Employers would do well to remember that they have a positive duty to respect the dignity of those who work for them and that if they are informed of seriously problematic conduct that they must take steps to have it stopped.  In Quebec, this positive duty is reflected both in Civil Law (Art. 2087 C.C.Q.) and in the provisions regarding psychological harassment (Art. 81.18 et seq.), of the Labour Standards ActFailure to respect such basic obligations both during the employment relationship or in the manner in which the employment relationship is severed, can result in very substantial damages against the employer.  Although an Ontario case, Boucher v. Wal-Mart Canada Corp. and Pinnock, 2014 ONCA 419 is certainly a template for employers of what not to do.  As the Ontario Court of Appeal pointed out, Boucher had worked for Wal-Mart for almost ten (10) years when she was promoted to the position of Assistant Manager under a Mr. Pinnock:

“[2] At first Boucher and Pinnock worked well together.  Their relationship turned sour, however, after an incident in May 2009 in which Boucher refused to falsify a temperature log.  Pinnock then became abusive towards her.  He belittled, humiliated and demeaned her, continuously, often in front of co-workers.  Boucher complained about Pinnock’s misconduct to Wal-Mart’s senior management.  They undertook to investigate her complaints.  But in mid-November 2009 they told her that her complaints were “unsubstantiated” and that she would be held accountable for making them.  A few days later, after Pinnock again humiliated Boucher in front of other employees, she quit.  A few weeks later she sued Wal-Mart and Pinnock for “constructive” dismissal and for damages.”

While the Court of Appeal reduced the punitive damages from $1,000,000 against Wal-Mart to $100,000, the total award of compensatory, aggravated and punitive damages alone, leaving aside notice pay and the employer’s vicarious liability for the actionable wrongs of its managers, amounted to $300,000 plus.  Add to that its responsibility for $140,000 in trial costs and the final sum should make employers take notice.  Had Ms. Boucher been a higher echelon employee the bill might have been considerably higher.

In any wrongful dismissal claim, compensatory, moral and punitive damages may be awarded against the employer where the employer engages in conduct during the course of dismissal that is truly unfair or in bad faith.  This is true in Ontario and Quebec.

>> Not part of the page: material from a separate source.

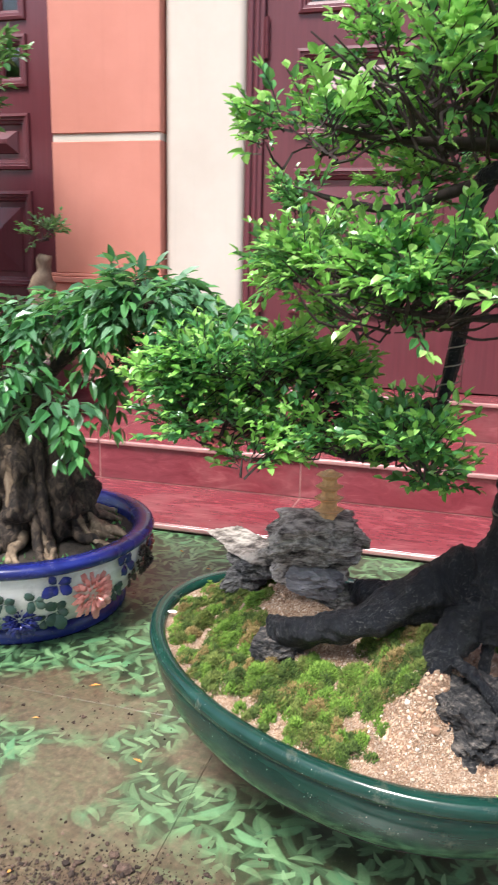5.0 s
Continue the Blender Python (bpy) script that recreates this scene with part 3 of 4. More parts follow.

On the one hand, the Court viewed Pinnock’s misconduct as bringing about Boucher’s mental anguish.  On the other hand the unfair way that Wal-Mart dealt with Pinnock’s misconduct, i.e. failing to discipline him and ignoring Boucher’s complaints against him, brought about what the Court viewed was her “constructive dismissal”.  Wal-Mart (i) took no steps to bring an end to Pinnock’s misconduct; ii) did not take Boucher’s complaints seriously finding them unsubstantiated despite substantial evidence that they were well-founded; (iii) failed to enforce its own workplace policies which on their face were designed to protect employees; and iv) threatened Boucher with retaliation for making her complaints.  Viewed as vindictive acts, the Court noted “these considerations show that Wal-Mart’s own conduct justified a separate and substantial award for aggravated damages”, in addition to its vicarious liability for Pinnock’s actions

The lessons for employers:

  1. When supervisors engage in conduct that is truly blameworthy such as harassment of someone who reports to them, they must be disciplined, and evidence of discipline that dissuades continuation of the offending behaviour must remain on file; 
  2. While baseless accusations of harassment made by employees against supervisors can and should be sanctioned, make sure that proof of the absence of any reasonable basis for the accusation is clear and present.  Otherwise expect this to be viewed as “retaliation”. 

Employers who fail to heed these warnings can expect the costs to be extremely expensive!